# START OF Recorded information

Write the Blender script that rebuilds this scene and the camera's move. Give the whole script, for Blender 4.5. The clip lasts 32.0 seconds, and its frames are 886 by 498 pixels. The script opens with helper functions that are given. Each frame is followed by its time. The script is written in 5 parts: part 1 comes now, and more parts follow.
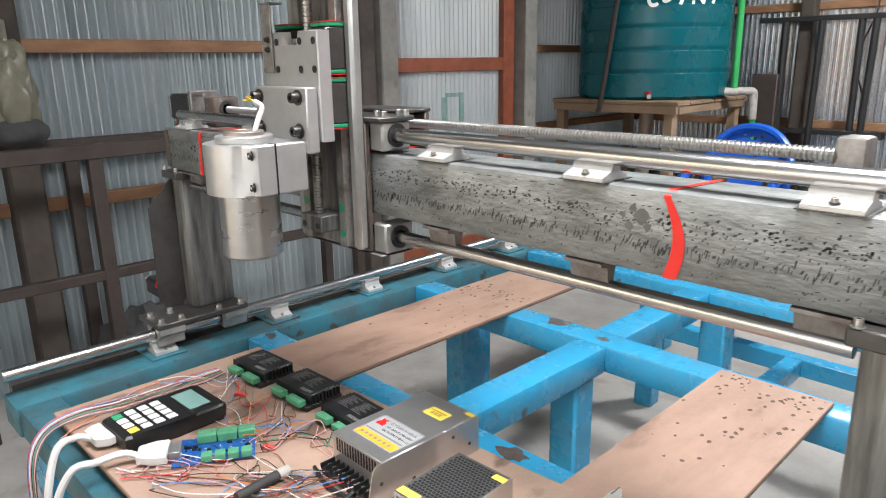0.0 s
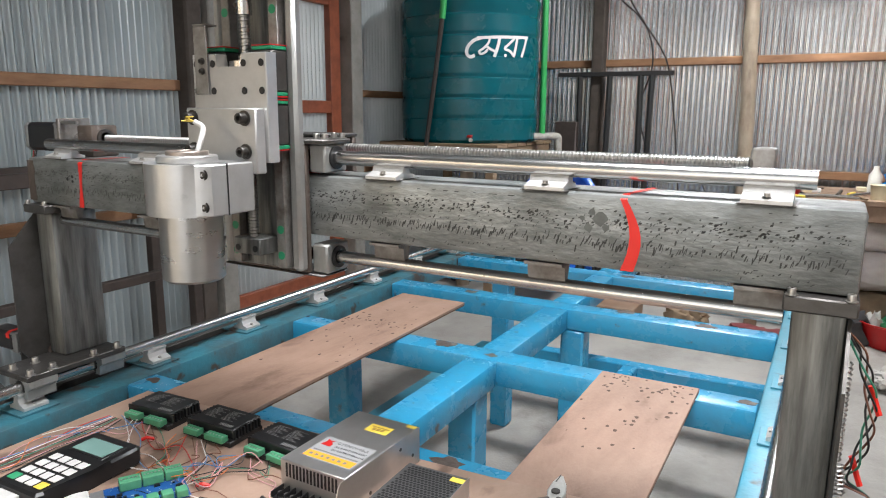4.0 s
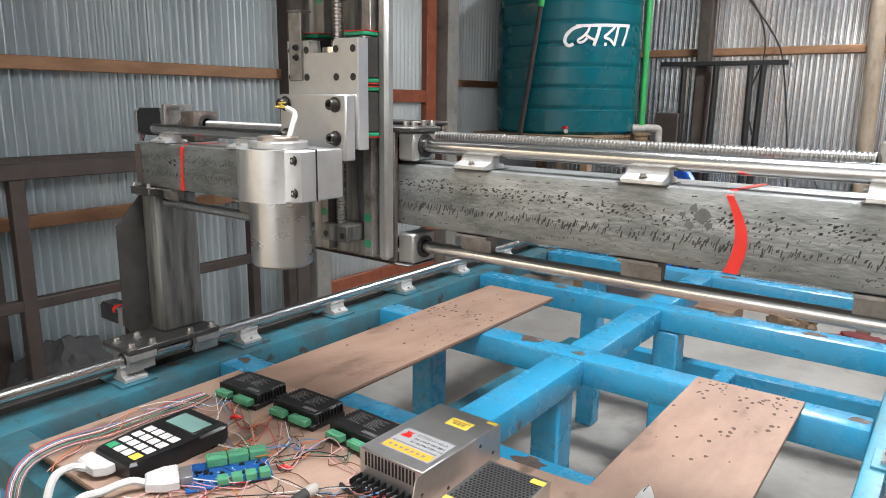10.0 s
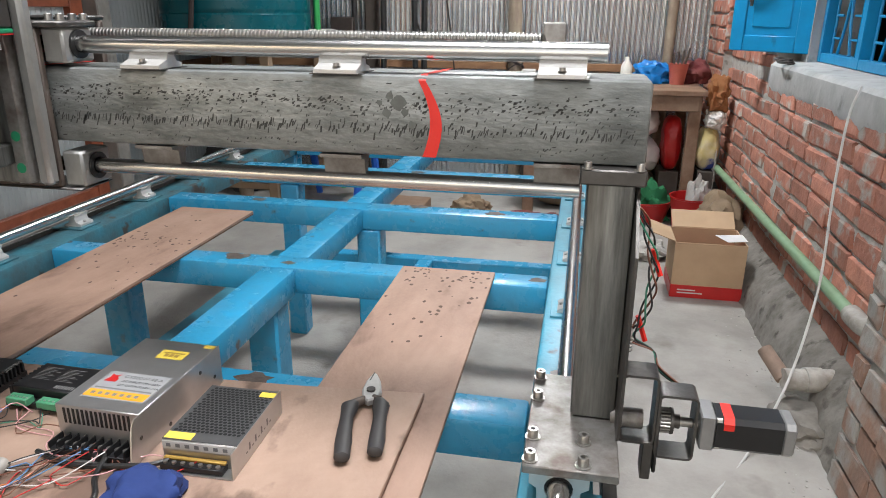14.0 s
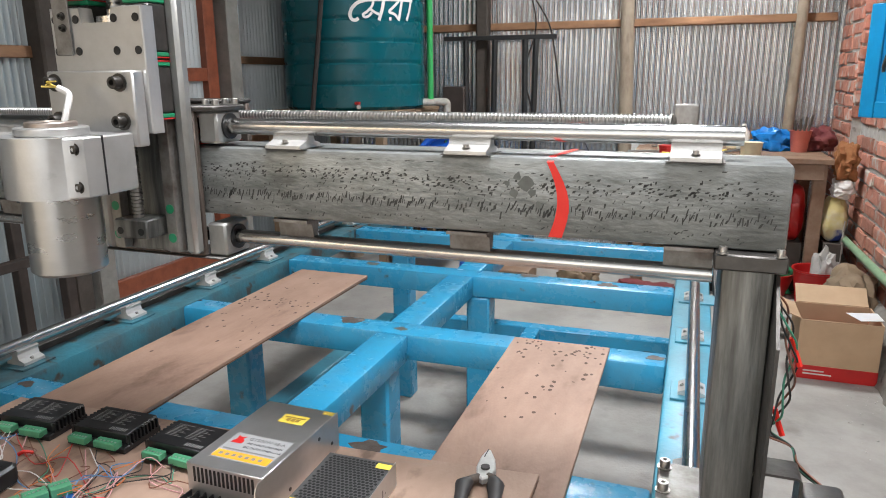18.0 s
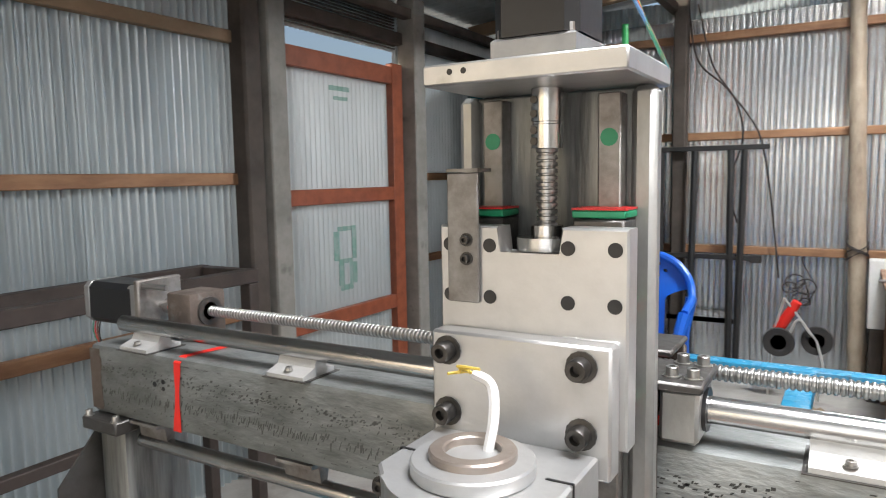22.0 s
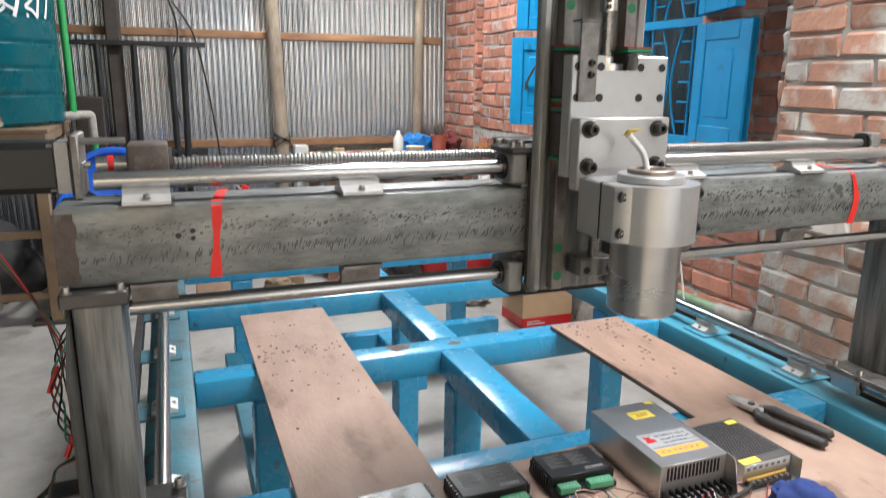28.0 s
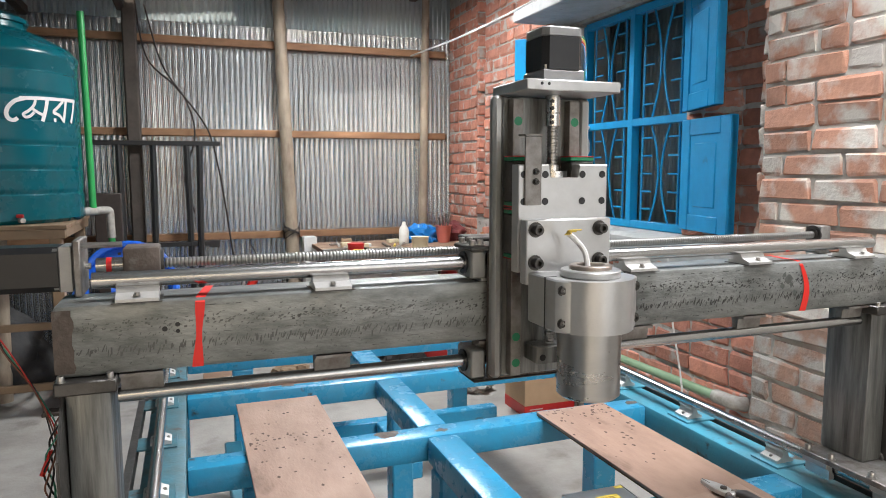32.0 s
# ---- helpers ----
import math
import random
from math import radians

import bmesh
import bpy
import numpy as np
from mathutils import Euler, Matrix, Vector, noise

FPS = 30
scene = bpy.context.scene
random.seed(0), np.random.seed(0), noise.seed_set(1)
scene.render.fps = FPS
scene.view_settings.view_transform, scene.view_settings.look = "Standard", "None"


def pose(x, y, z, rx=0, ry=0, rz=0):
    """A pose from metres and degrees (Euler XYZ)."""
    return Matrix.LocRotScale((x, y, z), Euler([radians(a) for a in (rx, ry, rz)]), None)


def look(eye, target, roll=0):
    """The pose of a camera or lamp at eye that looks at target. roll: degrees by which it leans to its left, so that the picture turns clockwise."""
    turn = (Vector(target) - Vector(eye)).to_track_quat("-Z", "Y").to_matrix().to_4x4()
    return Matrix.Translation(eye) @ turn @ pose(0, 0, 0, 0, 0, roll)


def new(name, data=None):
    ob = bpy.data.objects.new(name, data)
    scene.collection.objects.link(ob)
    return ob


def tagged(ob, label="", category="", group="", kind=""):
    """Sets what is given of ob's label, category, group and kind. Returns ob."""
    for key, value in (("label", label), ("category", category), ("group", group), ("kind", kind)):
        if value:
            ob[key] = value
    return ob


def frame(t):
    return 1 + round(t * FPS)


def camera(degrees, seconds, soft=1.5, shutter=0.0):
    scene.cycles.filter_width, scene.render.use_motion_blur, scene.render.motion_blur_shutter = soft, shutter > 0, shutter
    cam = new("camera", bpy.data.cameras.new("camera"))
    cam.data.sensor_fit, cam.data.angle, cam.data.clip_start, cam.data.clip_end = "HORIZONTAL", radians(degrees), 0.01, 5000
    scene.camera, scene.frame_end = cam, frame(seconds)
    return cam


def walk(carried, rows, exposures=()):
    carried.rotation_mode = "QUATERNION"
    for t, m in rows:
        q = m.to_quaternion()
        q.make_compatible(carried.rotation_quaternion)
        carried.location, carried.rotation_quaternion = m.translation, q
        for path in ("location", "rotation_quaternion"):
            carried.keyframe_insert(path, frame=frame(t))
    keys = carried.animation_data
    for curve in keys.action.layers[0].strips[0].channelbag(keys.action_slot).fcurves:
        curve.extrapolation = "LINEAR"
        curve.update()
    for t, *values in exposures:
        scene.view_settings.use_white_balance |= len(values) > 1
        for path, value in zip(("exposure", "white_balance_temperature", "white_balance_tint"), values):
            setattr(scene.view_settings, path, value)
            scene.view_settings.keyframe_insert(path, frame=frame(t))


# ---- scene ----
# ---------------------------------------------------------------- camera
cam = camera(65.1, 32.0, soft=0.95, shutter=0.25)
PATH = [  # seconds, x, y, z, pitch, roll, yaw
    (0, 0.830, -1.269, 1.312, -15.09, 0.86, 45.50),
    (0.5, 0.881, -1.284, 1.323, -16.89, 0.10, 43.58),
    (1, 0.882, -1.275, 1.305, -16.33, -0.04, 40.06),
    (1.5, 0.903, -1.305, 1.316, -9.81, 1.42, 40.14),
    (2, 0.887, -1.305, 1.294, -7.39, 0.27, 37.22),
    (2.5, 0.807, -1.344, 1.272, -8.75, -0.96, 28.17),
    (3, 0.724, -1.411, 1.278, -10.00, 0.19, 26.78),
    (3.5, 0.700, -1.439, 1.283, -10.18, -0.64, 26.78),
    (4, 0.704, -1.443, 1.280, -11.33, -0.35, 29.23),
    (4.5, 0.712, -1.444, 1.286, -12.40, -0.49, 32.15),
    (6.5, 0.698, -1.426, 1.278, -13.12, -0.71, 37.34),
    (7, 0.698, -1.426, 1.277, -12.98, -0.85, 37.46),
    (7.5, 0.698, -1.429, 1.281, -12.87, -0.86, 37.65),
    (8, 0.698, -1.431, 1.279, -12.71, -0.91, 37.61),
    (8.5, 0.698, -1.427, 1.278, -12.44, -0.91, 37.45),
    (9, 0.697, -1.423, 1.279, -12.46, -1.05, 37.41),
    (9.5, 0.695, -1.422, 1.276, -12.04, -0.99, 37.06),
    (10, 0.693, -1.416, 1.276, -12.16, -0.75, 36.93),
    (10.5, 0.690, -1.414, 1.275, -12.37, -0.73, 36.86),
    (11, 0.700, -1.400, 1.275, -12.88, -0.68, 34.87),
    (11.5, 0.714, -1.365, 1.264, -15.45, -1.17, 22.61),
    (12, 0.727, -1.347, 1.257, -17.32, -0.56, 15.52),
    (12.5, 0.721, -1.356, 1.250, -20.00, 0.34, 12.94),
    (13, 0.698, -1.370, 1.252, -19.89, -0.05, 11.86),
    (13.5, 0.680, -1.384, 1.251, -19.45, -0.21, 11.31),
    (15.5, 0.650, -1.409, 1.252, -17.55, -0.89, 11.71),
    (16, 0.644, -1.405, 1.256, -16.82, -1.17, 12.95),
    (16.5, 0.643, -1.403, 1.256, -16.14, -1.02, 13.99),
    (17, 0.641, -1.400, 1.261, -15.57, -0.30, 16.73),
    (17.5, 0.641, -1.407, 1.269, -14.21, 0.14, 18.99),
    (18, 0.642, -1.400, 1.271, -13.93, 0.39, 19.71),
    (18.5, 0.638, -1.412, 1.277, -12.50, 0.71, 21.45),
    (19, 0.630, -1.419, 1.301, -8.79, 0.95, 23.70),
    (19.5, 0.585, -1.397, 1.371, -6.01, 1.36, 28.58),
    (20, 0.551, -1.357, 1.394, -7.69, 2.08, 33.08),
    (20.5, 0.513, -1.227, 1.384, -6.54, 1.66, 38.20),
    (21, 0.399, -1.178, 1.350, -10.09, -0.66, 36.67),
    (21.5, 0.225, -1.195, 1.367, -8.20, 0.09, 36.22),
    (22, 0.136, -1.154, 1.394, -6.02, 0.94, 30.50),
    (22.5, 0.028, -1.187, 1.401, -7.93, 1.53, 21.69),
    (23, -0.104, -1.202, 1.409, -7.62, -0.19, 15.07),
    (23.5, -0.178, -1.164, 1.377, -8.83, 0.55, 13.00),
    (24, -0.303, -1.181, 1.363, -10.26, 1.51, 5.53),
    (24.5, -0.437, -1.218, 1.368, -10.01, 2.32, -4.30),
    (25, -0.432, -1.232, 1.361, -9.50, 2.18, -5.26),
    (25.5, -0.442, -1.262, 1.327, -15.63, 0.05, -2.11),
    (27.5, -0.633, -1.448, 1.274, -21.26, -0.39, -17.67),
    (28, -0.602, -1.470, 1.323, -13.58, -0.65, -21.26),
    (28.5, -0.572, -1.531, 1.341, -9.39, -0.17, -17.31),
    (29, -0.570, -1.577, 1.344, -8.43, 0.22, -18.27),
    (29.5, -0.573, -1.598, 1.348, -6.75, -0.21, -19.57),
    (30, -0.573, -1.602, 1.350, -6.31, -0.09, -19.47),
    (30.5, -0.567, -1.590, 1.350, -6.47, -0.01, -19.66),
    (31, -0.565, -1.593, 1.349, -6.53, -0.04, -19.64),
    (31.5, -0.565, -1.587, 1.348, -6.57, -0.01, -19.70),
    (32, -0.566, -1.578, 1.348, -6.41, 0.07, -20.16),
]
walk(cam, [(t, pose(x, y, z, 90 + pitch, roll, yaw)) for t, x, y, z, pitch, roll, yaw in PATH],
     exposures=[(0, 0.15), (2, 0.18), (3, -0.1), (4.5, -0.12), (7, -0.02), (10, 0.0), (12, -0.2), (14, -0.3), (16, -0.25), (17.5, -0.2), (19, -0.15), (20, 0.0), (22, 0.12), (23.2, -0.05), (24, 0.12), (25.5, 0.05), (28, -0.05), (32, -0.12)])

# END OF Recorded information

Repeat exactly the lines from the one that contains "carried.keyframe_insert(path, frame=frame(t))" through the one that contains "scene.view_settings.keyframe_insert(path, frame=frame(t))", and only those.

            carried.keyframe_insert(path, frame=frame(t))
    keys = carried.animation_data
    for curve in keys.action.layers[0].strips[0].channelbag(keys.action_slot).fcurves:
        curve.extrapolation = "LINEAR"
        curve.update()
    for t, *values in exposures:
        scene.view_settings.use_white_balance |= len(values) > 1
        for path, value in zip(("exposure", "white_balance_temperature", "white_balance_tint"), values):
            setattr(scene.view_settings, path, value)
            scene.view_settings.keyframe_insert(path, frame=frame(t))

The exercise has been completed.